Qui pourrait sauver le droit à l’avortement aux Etats-Unis ?

Boston, le samedi 14 mai 2022 – La révélation par la presse américaine, le 2 mai dernier, que la Cour Suprême des Etats-Unis, plus haute juridiction du pays, pourrait bientôt revenir sur sa célèbre jurisprudence « Roe v. Wade » et mettre fin à la protection constitutionnelle du droit à l’avortement, a suscité une vive inquiétude chez des millions de femmes américaines.

Nombreuses sont celles qui craignent de voir leur droit à pratiquer l’IVG réduit voire supprimé, notamment dans les Etats les plus conservateurs du pays.
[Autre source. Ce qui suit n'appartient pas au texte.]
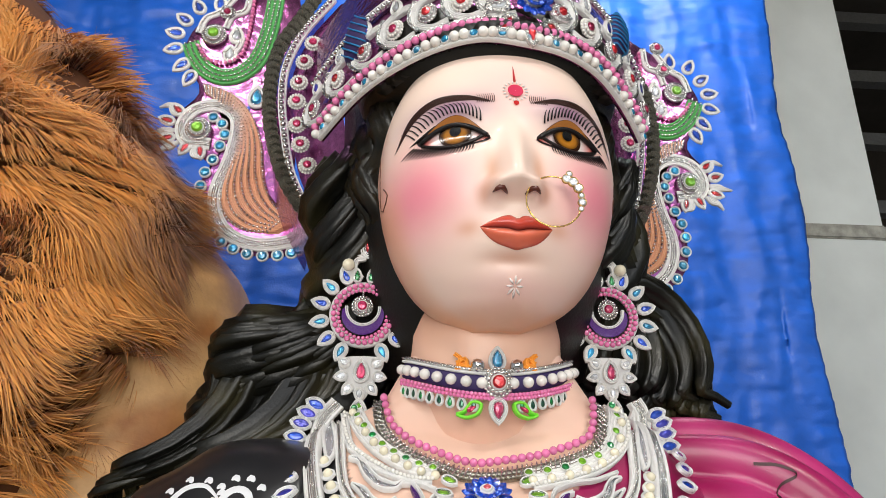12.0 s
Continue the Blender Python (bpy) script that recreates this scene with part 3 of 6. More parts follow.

Elles ne peuvent désormais plus compter sur les juges pour protéger leurs droits, ni sur les politiciens démocrates, qui rechignent à adopter une loi fédérale sur l’avortement.

Mais il reste un espoir pour les femmes américaines : le Diable en personne.

Une religion comme une autre aux Etats-Unis

Créé en 2012, The Satanic Temple (TST), organisation sataniste qui compte plus de 100 000 adeptes à travers les Etats-Unis, lutte en effet depuis plusieurs années pour le droit à l’avortement. Leur siège est la ville de Salem aux Massachussets, connu pour avoir été le théâtre du procès et de l’exécution de vingt personnes accusées de sorcellerie en 1692.

Dans ce temple, pas question de messe noire ou de sacrifices. Bien qu’ils en reprennent la symbolique (nombre de la bête, pentagramme, statue de la créature occulte Baphomet…), les membres du temple ne sont pas de réels satanistes. Leur but : promouvoir la libre pensée et la laïcité en parodiant les religions, bien trop prises au sérieux aux Etats-Unis selon eux. « Notre mission est d’encourager l’empathie et de combattre l’autoritarisme et l’injustice ». On est loin du monstre mangeur d’âmes des peintures de la Renaissance.

La technique de ces militants consiste à retourner contre elles les lois protégeant la liberté de religion. En effet, aux Etats-Unis, les citoyens peuvent invoquer la liberté de conscience, garantie par la Constitution, pour ne pas respecter certaines règles heurtant leurs convictions (par exemple, les Amérindiens sont autorisés à consommer du peyotl, un hallucinogène illégal, pour leur cérémonie religieuse).

Par ailleurs, la conception américaine de la laïcité interdit de distinguer entre les croyances « sérieuses » et les religions parodiques. Le temple de Satan s’est donc fait officiellement reconnaitre comme une organisation religieuse par le gouvernement fédéral en 2019 (ce qui l’exempte de taxes !).

L’avortement, un rituel sataniste ?

Dès lors, les adorateurs de Belzébuth invoquent leurs convictions satanistes pour échapper aux lois restreignant l’avortement, de la même manière que les chrétiens fondamentalistes invoquent leur religion pour ne pas respecter certaines lois sur la contraception.

Depuis septembre dernier, le TST a ainsi engagé un bras de fer juridique contre l’Etat du Texas, qui a limité le droit à l’avortement aux six premières semaines de grossesse. Pour ces satanistes, la loi du Texas entre en contradiction avec « le rituel satanique de l’avortement » et avec le dogme sataniste selon lequel « le droit inviolable à disposer de son corps inclut le droit de pratiquer un avortement ».

Les procédures judiciaires intentées par ces sympathiques satanistes n’ont pour l’instant pas été couronnés de succès. Mais les adeptes de Lucifer ne désespèrent pas de porter leur cause devant la Cour Suprême qui, à défaut de voir dans le droit à l’avortement un principe garanti par la Constitution, pourrait le protéger sur la base de la liberté de religion. On pourra se désoler qu’outre-Atlantique, les droits des femmes soient mieux protégés par Lucifer que par les juges ou la loi.